Large Language Models Cannot Self-Correct Reasoning Yet (2310.01798v2)

Published 3 Oct 2023 in cs.CL and cs.AI

Abstract: LLMs have emerged as a groundbreaking technology with their unparalleled text generation capabilities across various applications. Nevertheless, concerns persist regarding the accuracy and appropriateness of their generated content. A contemporary methodology, self-correction, has been proposed as a remedy to these issues. Building upon this premise, this paper critically examines the role and efficacy of self-correction within LLMs, shedding light on its true potential and limitations. Central to our investigation is the notion of intrinsic self-correction, whereby an LLM attempts to correct its initial responses based solely on its inherent capabilities, without the crutch of external feedback. In the context of reasoning, our research indicates that LLMs struggle to self-correct their responses without external feedback, and at times, their performance even degrades after self-correction. Drawing from these insights, we offer suggestions for future research and practical applications in this field.

PDF HTML Abstract

LLMs Cannot Self-Correct Reasoning Yet

The paper "LLMs Cannot Self-Correct Reasoning Yet" authored by Jie Huang et al. presents an in-depth investigation into the self-correction capability of LLMs in the context of reasoning tasks. This research critically evaluates whether LLMs can intrinsically correct their own outputs without external feedback, addressing an important question in the field of artificial intelligence.

Key Findings

The authors define intrinsic self-correction as the model's ability to identify and rectify its erroneous outputs based solely on its internal mechanisms, without relying on external input or labels. They conducted extensive experiments using prominent LLMs, including GPT-3.5, GPT-4, GPT-4-Turbo, and Llama-2, evaluating their performance on several reasoning benchmarks: GSM8K, CommonSenseQA, and HotpotQA. The paper's key findings are:

Intrinsic Self-Correction Fails in Reasoning Tasks:
- LLMs often fail to improve their answers in the intrinsic self-correction setting. In many cases, the performance even deteriorates after the self-correction attempts.
- For instance, without external feedback, the performance of GPT-3.5 and GPT-4 consistently dropped across all tested benchmarks. This observation aligns with the primary conclusion that LLMs cannot inherently judge the correctness of their reasoning outputs effectively.
Oracle Labels Skew Results:
- Previous works indicated significant improvements when using oracle labels for self-correction. However, the use of oracle labels is impractical in real-world scenarios, as it presupposes access to the correct answers.
- The results highlight a crucial distinction: the improvements seen in some studies are not due to the models' intrinsic abilities but rather the availability of oracle labels guiding the correction process.
Multi-Agent Debate is Not Superior to Self-Consistency:
- The paper compared the multi-agent debate approach to self-consistency on GSM8K. It was found that multi-agent debate does not offer significant advantages over self-consistency when considering the same number of model responses.
- In fact, self-consistency using a majority voting mechanism often outperformed the multi-agent debate, suggesting that simple consensus-based approaches might be more effective for improving model performance.
Prompt Design Issues:
- The paper points out that some reported improvements in self-correction might be artifacts of suboptimal prompt design for generating initial responses. When initial prompts were more detailed and comprehensive, the purported benefits of self-correction significantly diminished.
- For instance, in the Constrained Generation task, providing a clear and complete initial prompt led to better performance than adding details only in the self-correction phase.

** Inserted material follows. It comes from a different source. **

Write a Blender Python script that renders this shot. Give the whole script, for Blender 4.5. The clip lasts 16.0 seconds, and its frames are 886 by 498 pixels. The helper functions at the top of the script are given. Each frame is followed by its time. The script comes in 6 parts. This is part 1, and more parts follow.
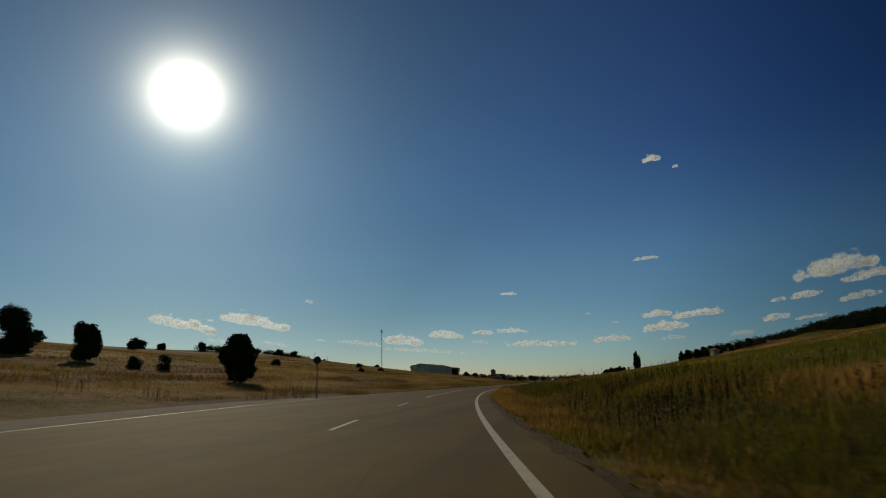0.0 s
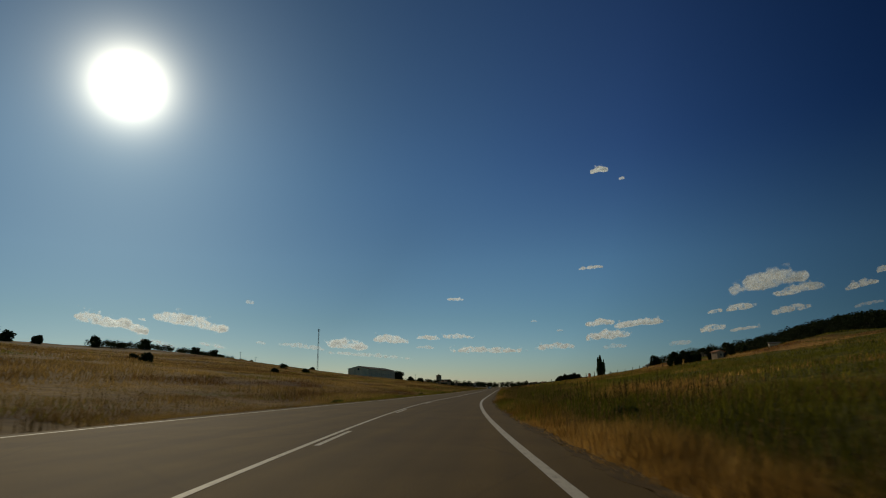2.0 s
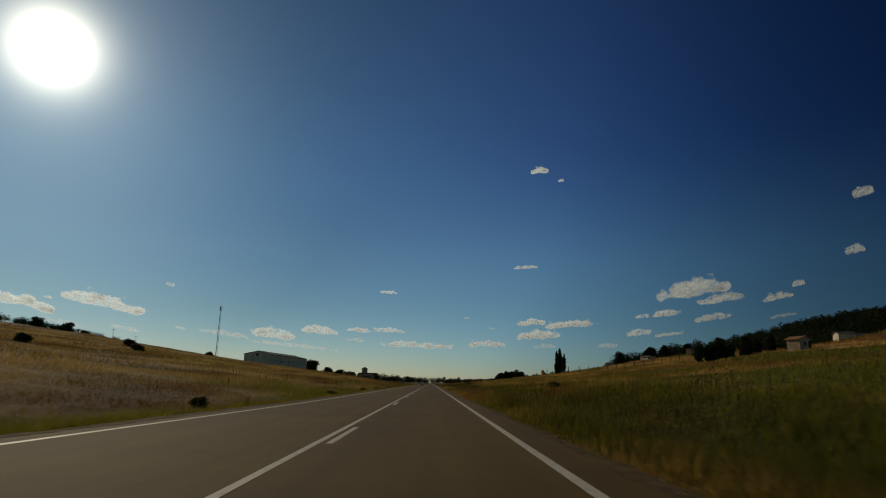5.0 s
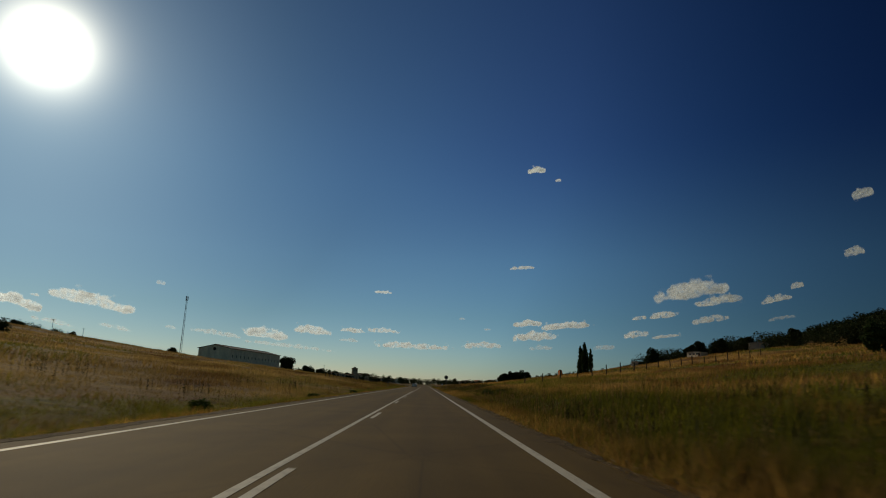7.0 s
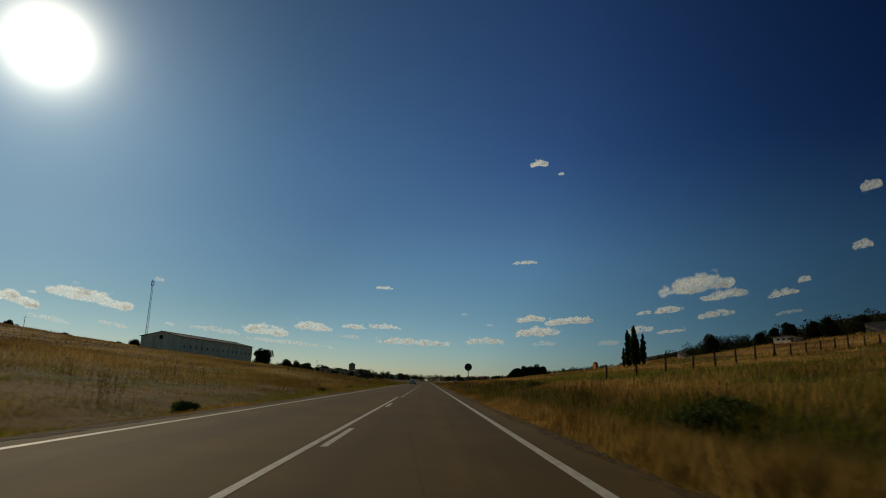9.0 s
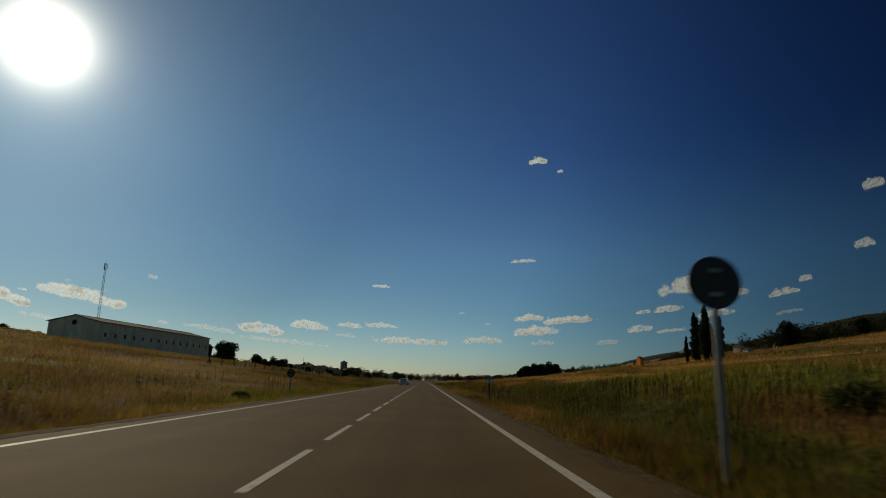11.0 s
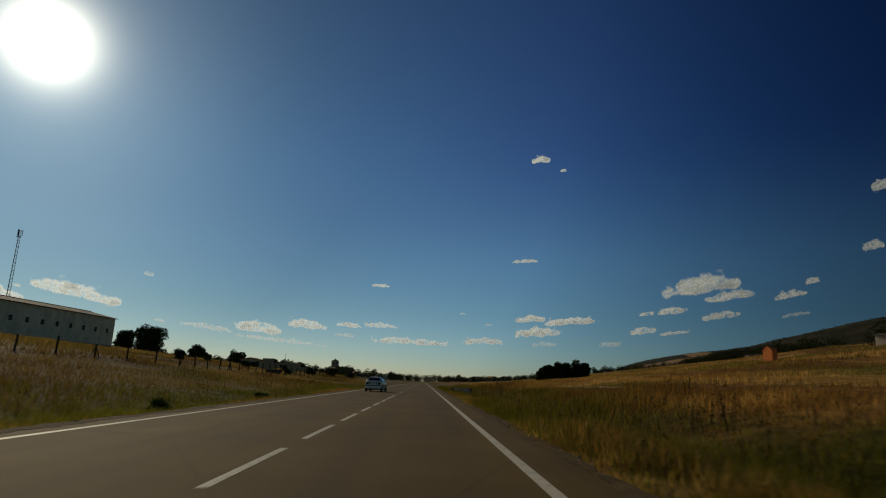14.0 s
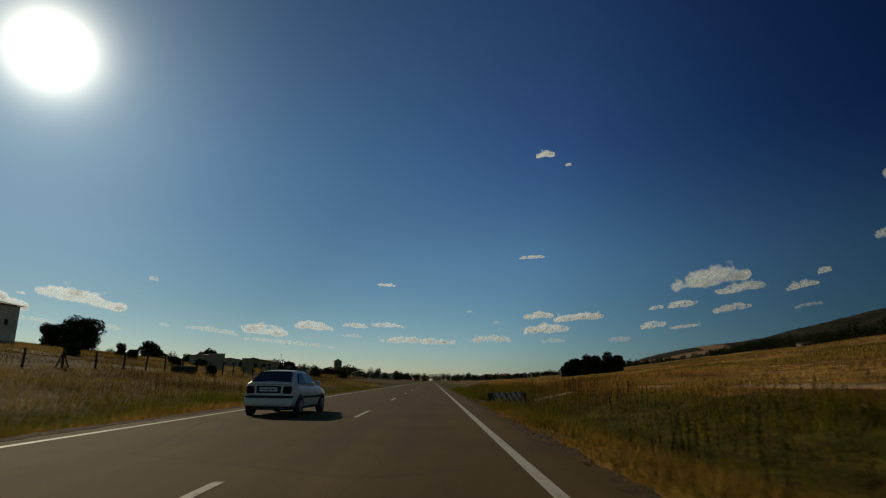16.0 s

Implications and Future Directions

The findings have several implications:

Refined Evaluation Metrics:
- Future research should rigorously evaluate self-correction methods against robust baselines like self-consistency, ensuring a fair comparison with equivalent inference costs.
External Feedback Utilization:
- Given the challenges of intrinsic self-correction, leveraging external feedback sources could offer more practical improvements. Future methods might integrate interactive components with external tools or human inputs to provide effective correction mechanisms.
Training Verifiers:
- Developing specialized verifier models trained on high-quality annotated datasets could aid LLMs in more accurately assessing the correctness of their outputs and providing meaningful self-correction feedback.
Comprehensive Prompts:
- Ensuring that initial prompts are as informative and detailed as possible is crucial for fair comparisons. Future studies should carefully design prompts to encapsulate the entire task requirements from the start.

In summary, while intrinsic self-correction remains an elusive goal for contemporary LLMs, this paper underscores the importance of realistic evaluation settings and the potential benefits of external feedback mechanisms. The community is encouraged to continue exploring innovative ways to enhance the self-correction capabilities of LLMs, keeping in mind the current limitations and practical considerations highlighted by this research.